_THE REQUEST:_
Return the listing below exactly, with the pictures dropped.
Start PROVIDED RECORDS
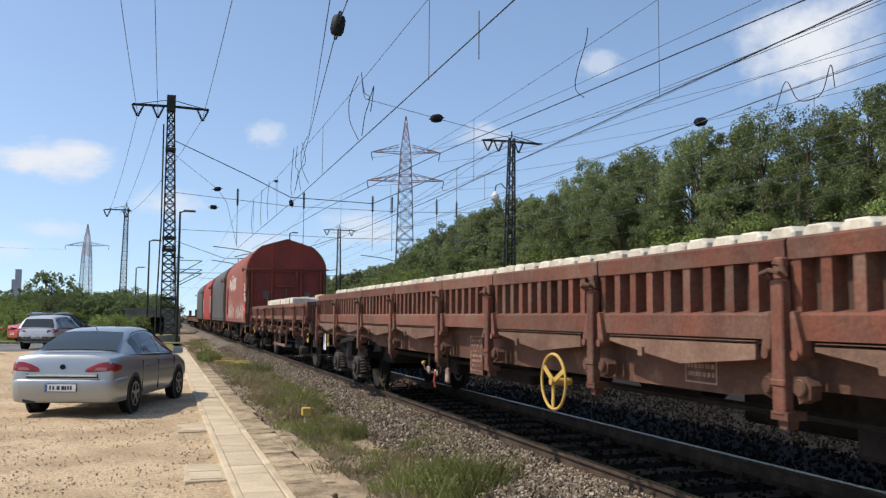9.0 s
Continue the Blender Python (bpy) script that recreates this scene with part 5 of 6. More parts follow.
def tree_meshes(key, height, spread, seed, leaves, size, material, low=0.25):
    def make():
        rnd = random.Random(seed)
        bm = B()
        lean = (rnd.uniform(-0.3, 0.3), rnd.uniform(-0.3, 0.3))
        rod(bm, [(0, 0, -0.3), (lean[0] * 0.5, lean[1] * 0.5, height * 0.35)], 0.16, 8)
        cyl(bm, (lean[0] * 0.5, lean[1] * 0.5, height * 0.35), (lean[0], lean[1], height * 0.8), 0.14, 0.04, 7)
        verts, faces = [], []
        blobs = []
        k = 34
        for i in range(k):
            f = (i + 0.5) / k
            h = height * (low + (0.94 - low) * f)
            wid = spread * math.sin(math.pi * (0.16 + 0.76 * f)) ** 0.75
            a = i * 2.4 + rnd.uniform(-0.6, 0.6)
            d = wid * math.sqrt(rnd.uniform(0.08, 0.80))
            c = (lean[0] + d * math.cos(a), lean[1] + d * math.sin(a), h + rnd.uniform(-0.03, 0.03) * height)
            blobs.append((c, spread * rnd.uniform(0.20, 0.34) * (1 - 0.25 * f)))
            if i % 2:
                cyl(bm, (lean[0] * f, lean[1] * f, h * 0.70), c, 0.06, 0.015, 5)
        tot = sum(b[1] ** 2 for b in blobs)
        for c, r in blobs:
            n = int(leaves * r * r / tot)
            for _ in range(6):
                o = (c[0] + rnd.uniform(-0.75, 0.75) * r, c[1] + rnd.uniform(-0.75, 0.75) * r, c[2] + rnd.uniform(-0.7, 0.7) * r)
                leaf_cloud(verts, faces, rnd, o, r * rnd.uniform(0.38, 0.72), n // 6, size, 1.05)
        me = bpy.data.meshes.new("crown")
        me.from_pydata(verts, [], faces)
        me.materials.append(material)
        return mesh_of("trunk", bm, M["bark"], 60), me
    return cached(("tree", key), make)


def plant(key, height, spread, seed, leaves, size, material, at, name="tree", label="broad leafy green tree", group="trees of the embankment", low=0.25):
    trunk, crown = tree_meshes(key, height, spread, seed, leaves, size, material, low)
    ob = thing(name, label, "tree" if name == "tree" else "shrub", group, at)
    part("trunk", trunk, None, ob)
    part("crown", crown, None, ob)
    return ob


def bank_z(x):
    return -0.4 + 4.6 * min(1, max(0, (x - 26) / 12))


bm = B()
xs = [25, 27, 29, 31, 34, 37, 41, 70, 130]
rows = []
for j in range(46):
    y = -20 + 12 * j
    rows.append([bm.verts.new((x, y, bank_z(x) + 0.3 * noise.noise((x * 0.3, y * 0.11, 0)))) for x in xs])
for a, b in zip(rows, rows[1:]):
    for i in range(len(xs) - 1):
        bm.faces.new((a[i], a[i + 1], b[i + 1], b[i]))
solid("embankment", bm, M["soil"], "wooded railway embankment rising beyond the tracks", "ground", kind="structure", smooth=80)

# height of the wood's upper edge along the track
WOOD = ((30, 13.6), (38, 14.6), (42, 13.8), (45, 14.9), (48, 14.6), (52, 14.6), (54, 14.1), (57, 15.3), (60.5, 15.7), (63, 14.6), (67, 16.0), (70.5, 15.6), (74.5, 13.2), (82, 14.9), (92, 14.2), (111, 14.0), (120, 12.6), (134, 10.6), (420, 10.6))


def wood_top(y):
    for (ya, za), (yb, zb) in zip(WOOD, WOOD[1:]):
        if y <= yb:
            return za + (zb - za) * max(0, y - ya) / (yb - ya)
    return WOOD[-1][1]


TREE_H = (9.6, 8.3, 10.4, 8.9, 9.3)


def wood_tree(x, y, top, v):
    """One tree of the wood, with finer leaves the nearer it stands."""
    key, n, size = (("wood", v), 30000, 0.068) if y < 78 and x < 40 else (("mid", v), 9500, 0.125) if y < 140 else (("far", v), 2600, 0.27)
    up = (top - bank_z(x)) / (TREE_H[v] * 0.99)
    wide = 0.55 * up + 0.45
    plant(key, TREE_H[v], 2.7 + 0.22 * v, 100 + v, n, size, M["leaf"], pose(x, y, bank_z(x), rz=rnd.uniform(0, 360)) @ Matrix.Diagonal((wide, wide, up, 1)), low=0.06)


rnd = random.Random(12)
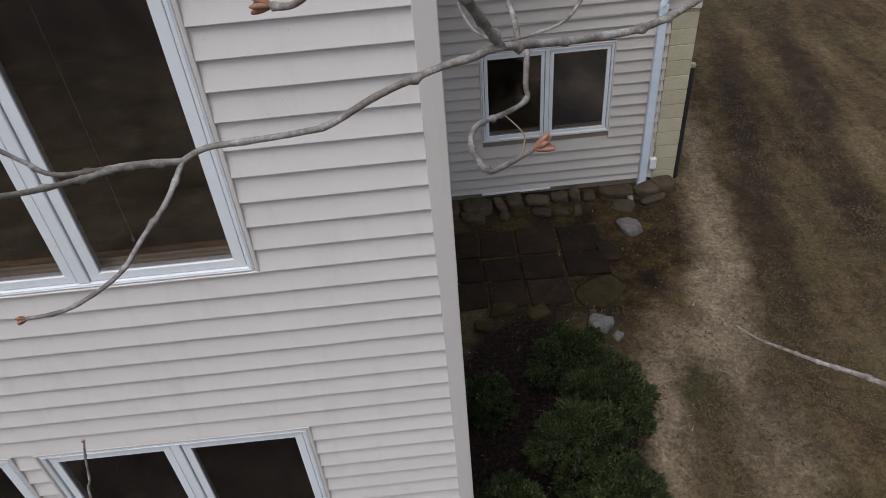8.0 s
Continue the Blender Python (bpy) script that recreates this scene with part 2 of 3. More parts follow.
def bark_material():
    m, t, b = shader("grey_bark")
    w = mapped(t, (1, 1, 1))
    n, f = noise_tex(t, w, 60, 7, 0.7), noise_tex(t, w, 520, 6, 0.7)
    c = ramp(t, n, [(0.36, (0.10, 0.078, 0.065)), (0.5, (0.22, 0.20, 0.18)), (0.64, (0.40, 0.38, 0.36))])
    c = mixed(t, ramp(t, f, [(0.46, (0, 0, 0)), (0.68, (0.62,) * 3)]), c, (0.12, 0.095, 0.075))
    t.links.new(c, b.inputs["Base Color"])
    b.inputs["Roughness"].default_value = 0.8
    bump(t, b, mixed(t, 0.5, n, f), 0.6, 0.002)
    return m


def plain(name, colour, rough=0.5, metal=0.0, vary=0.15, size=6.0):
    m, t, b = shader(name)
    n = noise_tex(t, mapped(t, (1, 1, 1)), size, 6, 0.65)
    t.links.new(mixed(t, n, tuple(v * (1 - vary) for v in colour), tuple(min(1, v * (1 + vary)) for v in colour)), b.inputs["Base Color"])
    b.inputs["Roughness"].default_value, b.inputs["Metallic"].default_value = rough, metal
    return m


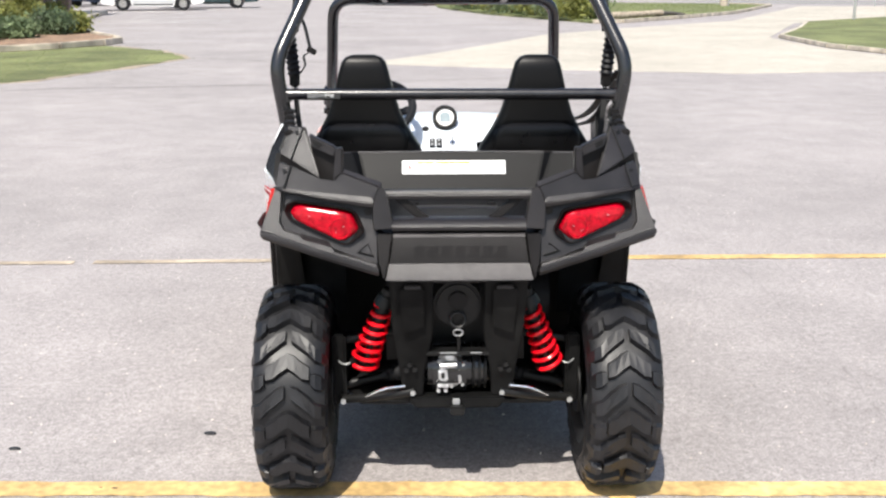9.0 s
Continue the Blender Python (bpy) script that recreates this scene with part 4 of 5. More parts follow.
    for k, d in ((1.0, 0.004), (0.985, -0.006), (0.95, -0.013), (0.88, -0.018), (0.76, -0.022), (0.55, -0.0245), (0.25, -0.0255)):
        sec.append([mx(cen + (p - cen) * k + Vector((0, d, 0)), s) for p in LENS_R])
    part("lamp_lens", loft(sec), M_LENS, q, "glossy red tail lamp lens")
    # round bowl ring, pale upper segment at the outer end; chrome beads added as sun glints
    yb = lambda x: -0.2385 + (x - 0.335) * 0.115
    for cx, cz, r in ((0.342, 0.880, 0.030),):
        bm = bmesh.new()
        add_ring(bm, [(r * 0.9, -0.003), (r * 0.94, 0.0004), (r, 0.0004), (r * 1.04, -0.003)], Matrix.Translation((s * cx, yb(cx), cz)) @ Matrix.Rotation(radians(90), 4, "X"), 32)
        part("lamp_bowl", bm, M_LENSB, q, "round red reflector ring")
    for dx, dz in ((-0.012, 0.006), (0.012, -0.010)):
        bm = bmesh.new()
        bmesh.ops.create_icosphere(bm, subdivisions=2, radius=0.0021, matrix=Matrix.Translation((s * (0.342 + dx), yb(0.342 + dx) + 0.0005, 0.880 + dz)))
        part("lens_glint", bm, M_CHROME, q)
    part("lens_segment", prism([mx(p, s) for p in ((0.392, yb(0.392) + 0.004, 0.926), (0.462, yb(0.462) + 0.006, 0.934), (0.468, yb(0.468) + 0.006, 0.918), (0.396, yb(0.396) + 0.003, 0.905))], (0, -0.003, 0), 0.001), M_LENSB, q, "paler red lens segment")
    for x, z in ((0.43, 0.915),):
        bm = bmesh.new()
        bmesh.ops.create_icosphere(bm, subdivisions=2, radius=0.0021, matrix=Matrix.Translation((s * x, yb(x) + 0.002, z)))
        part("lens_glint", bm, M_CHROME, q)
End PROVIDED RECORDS
_WRITTEN REPLY:_
9.0 s
Continue the Blender Python (bpy) script that recreates this scene with part 5 of 6. More parts follow.
def tree_meshes(key, height, spread, seed, leaves, size, material, low=0.25):
    def make():
        rnd = random.Random(seed)
        bm = B()
        lean = (rnd.uniform(-0.3, 0.3), rnd.uniform(-0.3, 0.3))
        rod(bm, [(0, 0, -0.3), (lean[0] * 0.5, lean[1] * 0.5, height * 0.35)], 0.16, 8)
        cyl(bm, (lean[0] * 0.5, lean[1] * 0.5, height * 0.35), (lean[0], lean[1], height * 0.8), 0.14, 0.04, 7)
        verts, faces = [], []
        blobs = []
        k = 34
        for i in range(k):
            f = (i + 0.5) / k
            h = height * (low + (0.94 - low) * f)
            wid = spread * math.sin(math.pi * (0.16 + 0.76 * f)) ** 0.75
            a = i * 2.4 + rnd.uniform(-0.6, 0.6)
            d = wid * math.sqrt(rnd.uniform(0.08, 0.80))
            c = (lean[0] + d * math.cos(a), lean[1] + d * math.sin(a), h + rnd.uniform(-0.03, 0.03) * height)
            blobs.append((c, spread * rnd.uniform(0.20, 0.34) * (1 - 0.25 * f)))
            if i % 2:
                cyl(bm, (lean[0] * f, lean[1] * f, h * 0.70), c, 0.06, 0.015, 5)
        tot = sum(b[1] ** 2 for b in blobs)
        for c, r in blobs:
            n = int(leaves * r * r / tot)
            for _ in range(6):
                o = (c[0] + rnd.uniform(-0.75, 0.75) * r, c[1] + rnd.uniform(-0.75, 0.75) * r, c[2] + rnd.uniform(-0.7, 0.7) * r)
                leaf_cloud(verts, faces, rnd, o, r * rnd.uniform(0.38, 0.72), n // 6, size, 1.05)
        me = bpy.data.meshes.new("crown")
        me.from_pydata(verts, [], faces)
        me.materials.append(material)
        return mesh_of("trunk", bm, M["bark"], 60), me
    return cached(("tree", key), make)


def plant(key, height, spread, seed, leaves, size, material, at, name="tree", label="broad leafy green tree", group="trees of the embankment", low=0.25):
    trunk, crown = tree_meshes(key, height, spread, seed, leaves, size, material, low)
    ob = thing(name, label, "tree" if name == "tree" else "shrub", group, at)
    part("trunk", trunk, None, ob)
    part("crown", crown, None, ob)
    return ob


def bank_z(x):
    return -0.4 + 4.6 * min(1, max(0, (x - 26) / 12))


bm = B()
xs = [25, 27, 29, 31, 34, 37, 41, 70, 130]
rows = []
for j in range(46):
    y = -20 + 12 * j
    rows.append([bm.verts.new((x, y, bank_z(x) + 0.3 * noise.noise((x * 0.3, y * 0.11, 0)))) for x in xs])
for a, b in zip(rows, rows[1:]):
    for i in range(len(xs) - 1):
        bm.faces.new((a[i], a[i + 1], b[i + 1], b[i]))
solid("embankment", bm, M["soil"], "wooded railway embankment rising beyond the tracks", "ground", kind="structure", smooth=80)

# height of the wood's upper edge along the track
WOOD = ((30, 13.6), (38, 14.6), (42, 13.8), (45, 14.9), (48, 14.6), (52, 14.6), (54, 14.1), (57, 15.3), (60.5, 15.7), (63, 14.6), (67, 16.0), (70.5, 15.6), (74.5, 13.2), (82, 14.9), (92, 14.2), (111, 14.0), (120, 12.6), (134, 10.6), (420, 10.6))


def wood_top(y):
    for (ya, za), (yb, zb) in zip(WOOD, WOOD[1:]):
        if y <= yb:
            return za + (zb - za) * max(0, y - ya) / (yb - ya)
    return WOOD[-1][1]


TREE_H = (9.6, 8.3, 10.4, 8.9, 9.3)


def wood_tree(x, y, top, v):
    """One tree of the wood, with finer leaves the nearer it stands."""
    key, n, size = (("wood", v), 30000, 0.068) if y < 78 and x < 40 else (("mid", v), 9500, 0.125) if y < 140 else (("far", v), 2600, 0.27)
    up = (top - bank_z(x)) / (TREE_H[v] * 0.99)
    wide = 0.55 * up + 0.45
    plant(key, TREE_H[v], 2.7 + 0.22 * v, 100 + v, n, size, M["leaf"], pose(x, y, bank_z(x), rz=rnd.uniform(0, 360)) @ Matrix.Diagonal((wide, wide, up, 1)), low=0.06)


rnd = random.Random(12)
8.0 s
Continue the Blender Python (bpy) script that recreates this scene with part 2 of 3. More parts follow.
def bark_material():
    m, t, b = shader("grey_bark")
    w = mapped(t, (1, 1, 1))
    n, f = noise_tex(t, w, 60, 7, 0.7), noise_tex(t, w, 520, 6, 0.7)
    c = ramp(t, n, [(0.36, (0.10, 0.078, 0.065)), (0.5, (0.22, 0.20, 0.18)), (0.64, (0.40, 0.38, 0.36))])
    c = mixed(t, ramp(t, f, [(0.46, (0, 0, 0)), (0.68, (0.62,) * 3)]), c, (0.12, 0.095, 0.075))
    t.links.new(c, b.inputs["Base Color"])
    b.inputs["Roughness"].default_value = 0.8
    bump(t, b, mixed(t, 0.5, n, f), 0.6, 0.002)
    return m


def plain(name, colour, rough=0.5, metal=0.0, vary=0.15, size=6.0):
    m, t, b = shader(name)
    n = noise_tex(t, mapped(t, (1, 1, 1)), size, 6, 0.65)
    t.links.new(mixed(t, n, tuple(v * (1 - vary) for v in colour), tuple(min(1, v * (1 + vary)) for v in colour)), b.inputs["Base Color"])
    b.inputs["Roughness"].default_value, b.inputs["Metallic"].default_value = rough, metal
    return m


9.0 s
Continue the Blender Python (bpy) script that recreates this scene with part 4 of 5. More parts follow.
    for k, d in ((1.0, 0.004), (0.985, -0.006), (0.95, -0.013), (0.88, -0.018), (0.76, -0.022), (0.55, -0.0245), (0.25, -0.0255)):
        sec.append([mx(cen + (p - cen) * k + Vector((0, d, 0)), s) for p in LENS_R])
    part("lamp_lens", loft(sec), M_LENS, q, "glossy red tail lamp lens")
    # round bowl ring, pale upper segment at the outer end; chrome beads added as sun glints
    yb = lambda x: -0.2385 + (x - 0.335) * 0.115
    for cx, cz, r in ((0.342, 0.880, 0.030),):
        bm = bmesh.new()
        add_ring(bm, [(r * 0.9, -0.003), (r * 0.94, 0.0004), (r, 0.0004), (r * 1.04, -0.003)], Matrix.Translation((s * cx, yb(cx), cz)) @ Matrix.Rotation(radians(90), 4, "X"), 32)
        part("lamp_bowl", bm, M_LENSB, q, "round red reflector ring")
    for dx, dz in ((-0.012, 0.006), (0.012, -0.010)):
        bm = bmesh.new()
        bmesh.ops.create_icosphere(bm, subdivisions=2, radius=0.0021, matrix=Matrix.Translation((s * (0.342 + dx), yb(0.342 + dx) + 0.0005, 0.880 + dz)))
        part("lens_glint", bm, M_CHROME, q)
    part("lens_segment", prism([mx(p, s) for p in ((0.392, yb(0.392) + 0.004, 0.926), (0.462, yb(0.462) + 0.006, 0.934), (0.468, yb(0.468) + 0.006, 0.918), (0.396, yb(0.396) + 0.003, 0.905))], (0, -0.003, 0), 0.001), M_LENSB, q, "paler red lens segment")
    for x, z in ((0.43, 0.915),):
        bm = bmesh.new()
        bmesh.ops.create_icosphere(bm, subdivisions=2, radius=0.0021, matrix=Matrix.Translation((s * x, yb(x) + 0.002, z)))
        part("lens_glint", bm, M_CHROME, q)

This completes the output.